Carbon Pricing and Competitiveness Pressures in Ontario

FIGURE 1b: Carbon Pricing Competitiveness Pressures by Sector in Alberta

Highlights in Ontario

  • Ontario’s manufacturing sector is mostly unexposed to competitiveness pressures from carbon pricing. Other manufacturing, including industries such as vehicle and aerospace manufacturing, is highly traded, but is generally not emissions intensive. Other manufacturing makes up around 15% of Ontario’s GDP.
  • Only a few specific manufacturing sectors—steel, chemicals, petrochemicals, fertilizer, and refining—display a notable exposure to competitiveness pressures.

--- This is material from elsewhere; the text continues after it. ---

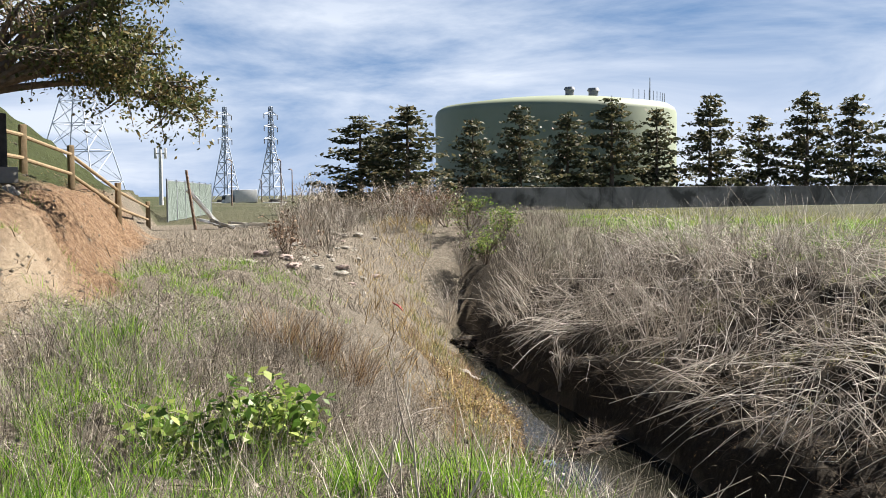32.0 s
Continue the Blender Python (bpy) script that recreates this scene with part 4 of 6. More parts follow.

Though collectively these sectors make up less than 1% of provincial GDP, they are responsible for one-quarter of Ontario’s industrial GHG emissions.
  • Interestingly, some of Ontario’s manufacturing sectors may be better positioned to compete relative to those in other provinces. Ontario’s pulp and paper sector, for example, is less emissions intensive than the pulp and paper sectors in Alberta and Nova Scotia, largely because its electricity supply is less carbon intensive, and thus its indirect emissions are smaller. If carbon-pricing policies were evenly implemented across all provinces, Ontario firms could face lower carbon costs and thus have an advantage relative to those in Alberta.